Video/Mixed Media: Susanna Carlisle and Bruce Hamilton. Often featuring the human figure and elements in life—a praying mantis, boats, water—abstracting, creating a dance of color, sound, feeling. I love the vision; the considered, timed execution; the forms, like video projected out of a flagstone fire pit. Intriguing, with a depth of understanding of making art and art-historical precedents.
RIXON REED, founder/director, Photo-Eye
Photography: Debbie Fleming Caffery. Her intense, darkly printed pictures of sugarcane field workers, Mexican prostitutes, and victims of Katrina exhibit her intense compassion for—as she likes to say—her people. Her work transcends traditional documentary photography, moving into the realm of visual poetry.
JOAN LOMBARDI and LEE NASH, collectors
Paint: Edward Gilliam. Wonderful use of bright colors; he spends a lot of time in Mexico, capturing its vibrant environment. He often paints on large canvases, which makes his work ideal to be the focal point of a room. James Gasowski Great design, understanding when less is more. His best work usually uses a grayish background with interesting, subtle, colored shapes in the foreground.
Watercolor: Sarah Bienvenu. An “old pro” in the Santa Fe art scene, she produces fabulous colors and shapes, often based on the marvelous outdoor scenes of Northern New Mexico. Her work always seems fresh.
Photography: Ward Russell. He captures the majesty and uniqueness of Santa Fe and its inhabitants on black-and-white film.
Photography/Digital Media: Linda Vi Vona. A transplanted New Yorker who has been producing work for 50 years; her early career focused on abstract expressionist paintings. Due to a serious automobile accident, she is now confined to a wheelchair and has limited use of her hands—but she has transformed her art into eye-catching computerized photographic pieces. She truly needs to be rediscovered.
Metal: Alex Watts. She studies the human form and produces stunning, moving sculptural objects, such as a dancer piece we own.
JINA BRENNEMAN, curator of visual arts, The Harwood Museum of Art, Taos
Paint: Tom Dixon. His process is all blood, guts, and bruises. He gouges, tears, throws—the extreme physicality of his process somehow results in lyrical and deeply poetic paintings.

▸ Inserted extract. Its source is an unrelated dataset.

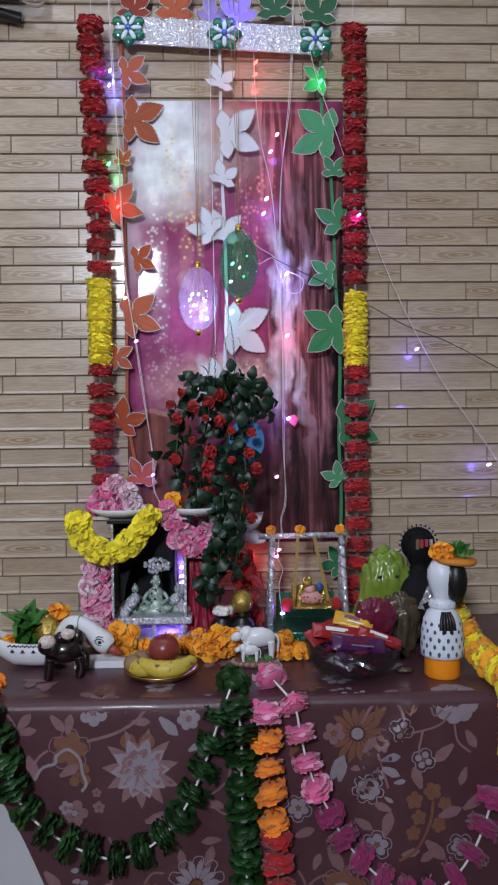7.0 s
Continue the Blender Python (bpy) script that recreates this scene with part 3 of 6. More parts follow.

Graphite/Digital Media: Kai-sa a.k.a. Mike Lopez. Take a wildly imaginative kid who grew up in Taos Pueblo and transplant him to Tokyo. Give him a pencil, some paper, and a computer. Magic.

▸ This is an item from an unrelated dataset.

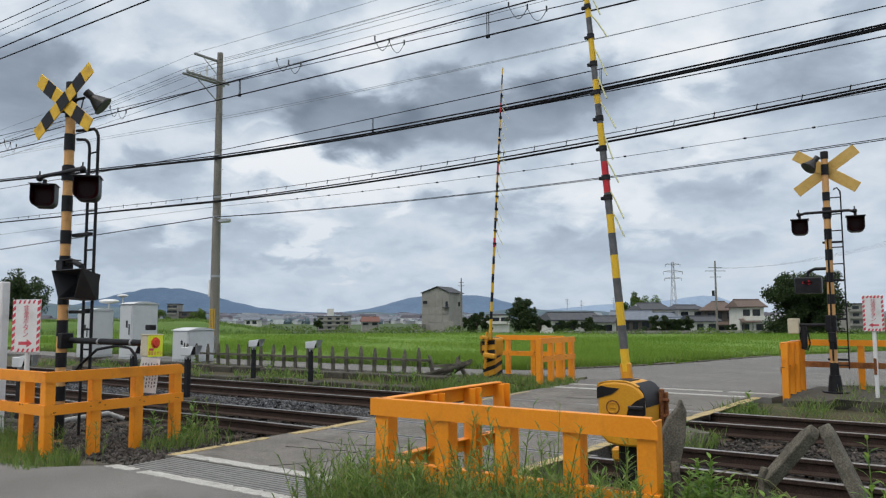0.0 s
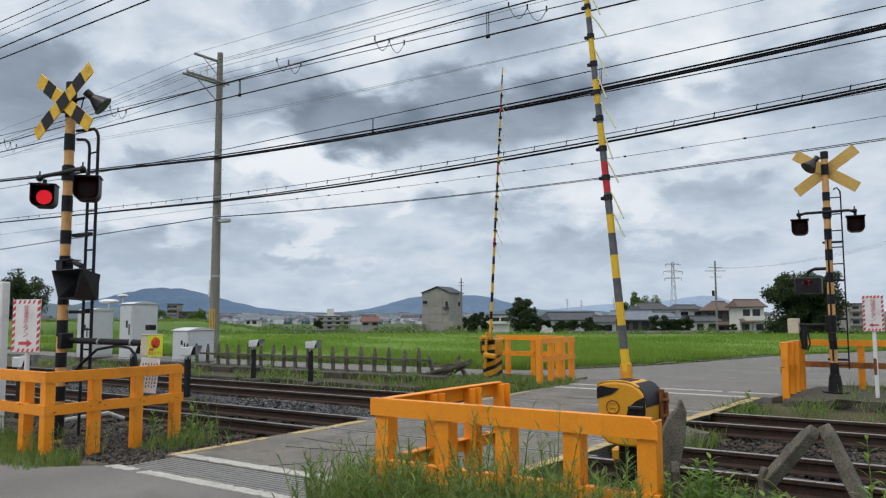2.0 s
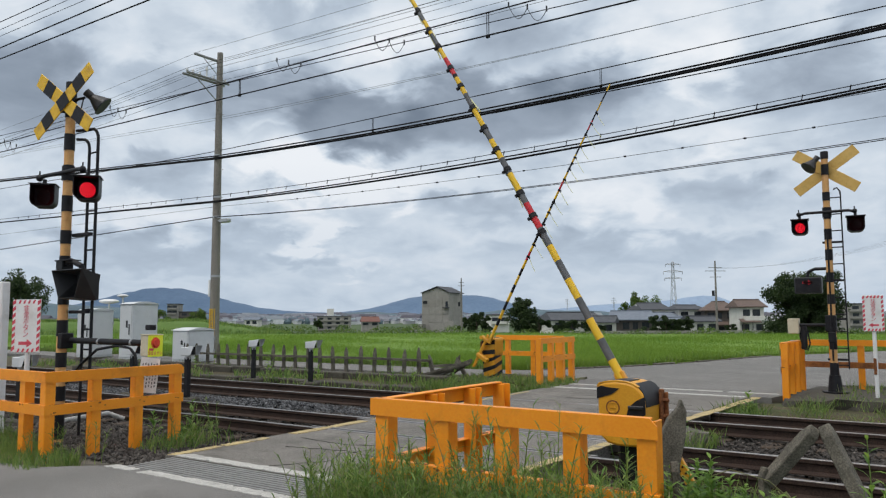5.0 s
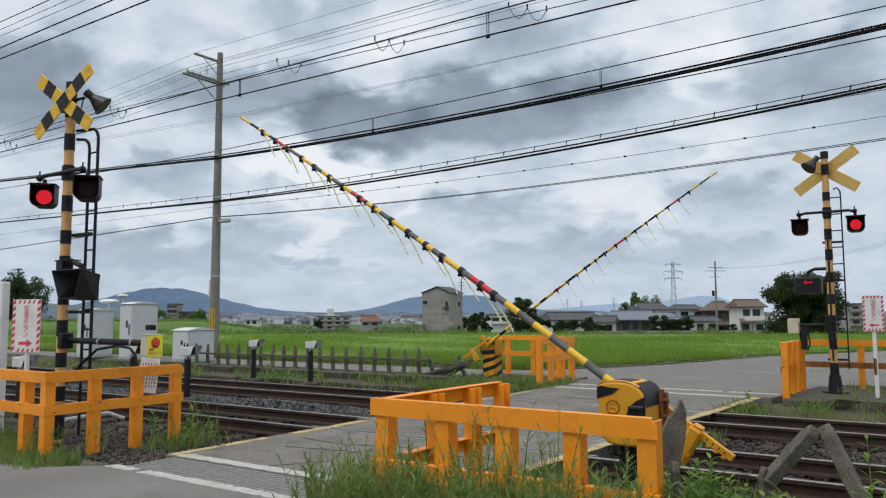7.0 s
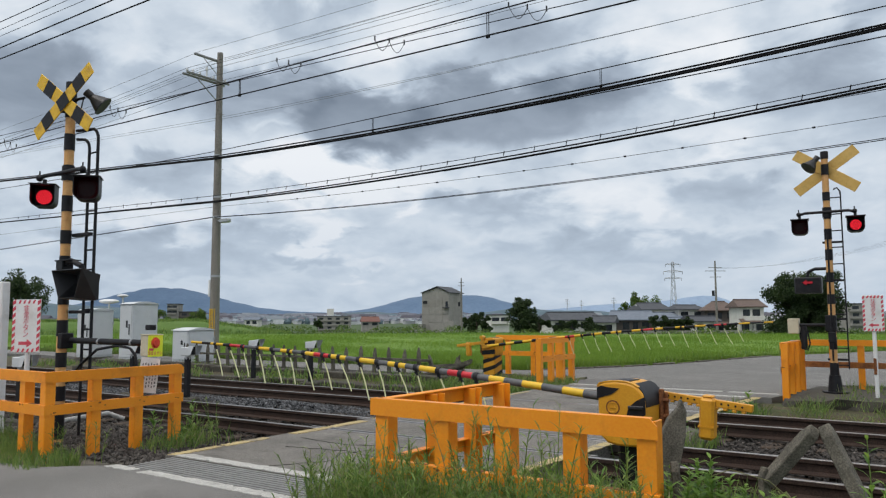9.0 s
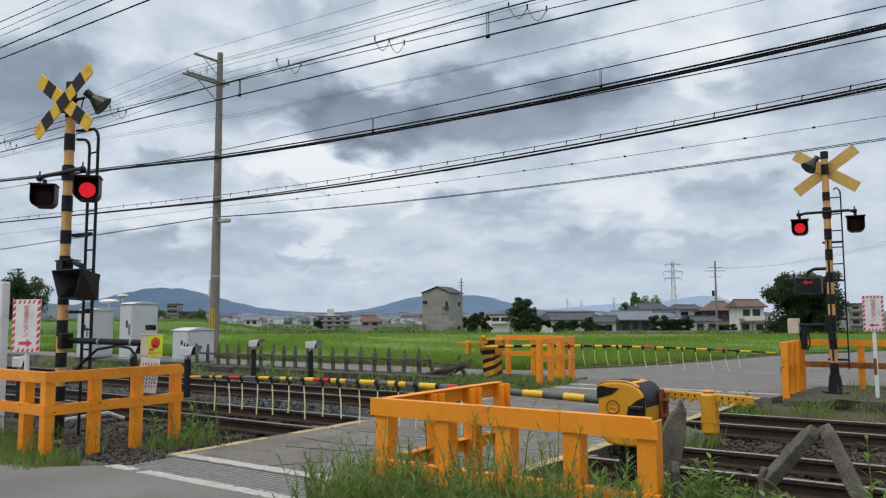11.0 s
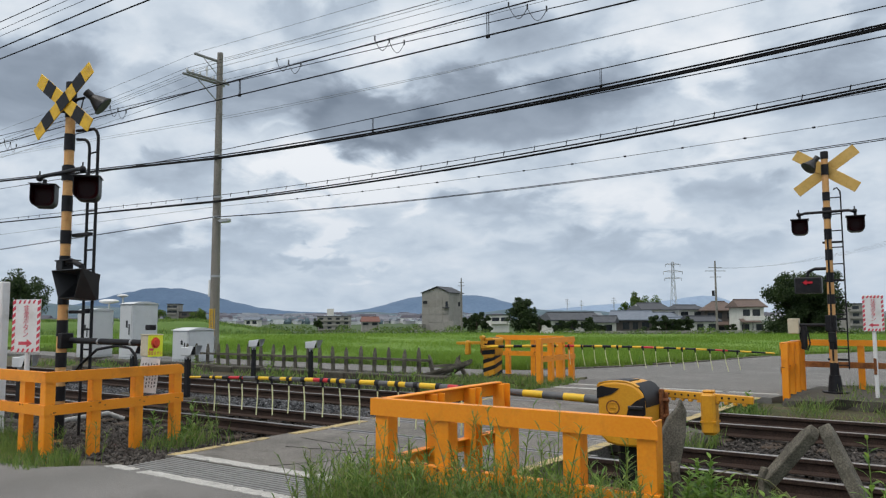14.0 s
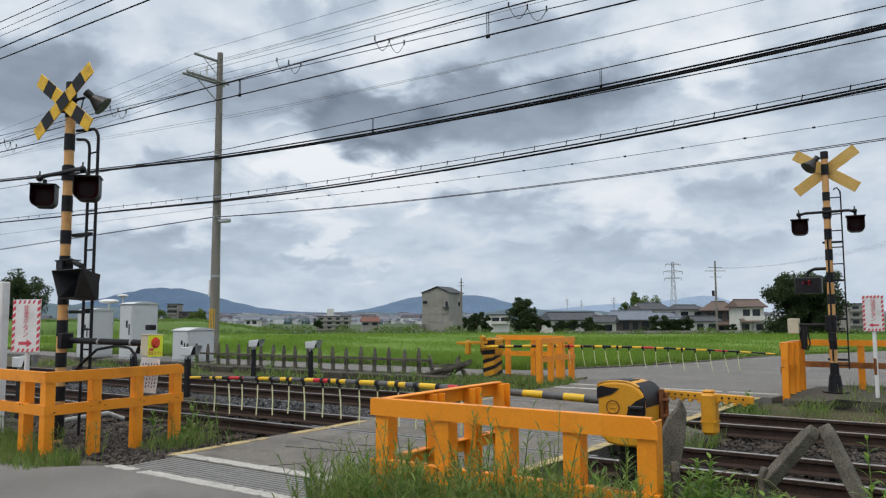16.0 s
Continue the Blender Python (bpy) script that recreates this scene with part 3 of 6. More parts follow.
fence("orange steel guard fence in tall grass beside the barrier machine", 0.86, 0.34, -0.05,
      [("x", 4.13, -3.46, -1.43, (-3.37, -2.87, -2.41, -1.95, -1.50), -1), ("y", -3.41, 4.14, 5.80, (4.75, 5.28, 5.74), -1)])
fence("orange steel guard fence with a chamfered corner by the signal post", 0.85, 0.39, -0.12,
      [("y", -8.10, 4.30, 6.03, (4.37, 4.90, 5.43, 5.96), 1), ("x", 4.32, -11.5, -8.11, (-8.6, -9.4, -10.4), -1)])
fence("orange steel guard fence at the far barrier machine", 0.97, 0.48, -0.05,
      [("y", -7.30, 14.1, 15.75, (14.16, 14.68, 15.2, 15.68), 1), ("x", 16.2, -9.6, -7.75, (-9.3, -8.6, -7.95), -1)])
fence("orange steel guard fence beside the far signal post", 0.95, 0.42, -0.05,
      [("y", -2.72, 14.2, 15.9, (14.26, 14.8, 15.3, 15.8), -1), ("x", 16.3, -2.7, 3.5, (-2.2, -1.72, -0.8, 0.2, 1.2, 2.2), -1)], True)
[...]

Ink/Print: Media Ann Saint. John Hawley In the middle of a recent lecture featuring the 89-year-old Taos artist, someone in the audience yelled out, “Eat your heart out, Leonard Baskin!” Ann has buried herself in her work all these years; we are just now getting to see the breadth of it.
Clay: Mary Witkop I’ve never met anyone closer to the raw process of pottery making. She chooses the path of most resistance and produces uncommonly present vessels.
Performance/Puppets Cristina Masoliver She can’t describe what she does and I can’t describe what she does. I can say that what happens as a result of it is influential, innovative, and masterful.
Performance/Robotics: Christina Sporrong and Christian Ristow. This is worth watching: youtube.com/watch?v=KXR4vYPbuZw
KAREN BEDWELL HERHAHN, collector
Paint: Joseph Breza. The artist William Vincent mentioned to me several years ago that Breza was the most talented impressionist around and said to keep my eye on him.
Metal: Glenna Goodacre. Nedra Matteucci’s sculpture garden, full of Goodacre’s work, is magnificent. Joshua Tobey A very talented sculptor. David Pearson I am a big fan.
STEVE PARKS, owner, Parks Gallery
Paint: William Acheff. He paints oil-on-canvas still lifes, usually of Southwest subject matter, in a superrealist manner. Acheff has many imitators, but none comes close to his ability to render the sublime.
Paint/Mixed Media: Erin Currier. Combining painting and drawing with paper-trash collage, she is a political artist with an abiding concern for human rights. Her subjects range from heroes of the Civil Rights Movement to the everyday people she meets in her travels. Her use of trash creates a fascinating statement: The medium is literally the message.
Fiber: Mical Aloni. An amazing, self-taught talent, she creates images of stunning verisimilitude with needle and thread, one stitch at a time. I first saw a piece of hers about a decade ago in a large exhibition of Taos artists (a tiny, two-by-two-inch portrait) and
it gleamed like a gem in a big pile of slag.
JANE SAUER, owner, Jane Sauer Gallery
Paint/Mixed Media: Michael Bergt Bergt’s work has all three elements that make an exceptional piece of art. It is filled with layers of alternative meanings; the figures
are psychologically charged; and it shows his mastery of his tools of expression—silver point, bronze, egg tempera, gouache, ink, pencil.
Mixed Media: Geoffrey Gorman. He uses materials that lie in the path of everyday life—branches, wire, fabric, and pieces of used metal—bringing animal figures to life through these modest means. His creative, inventive mind and exuberant personality are evident in all that he touches. I want to take home every one.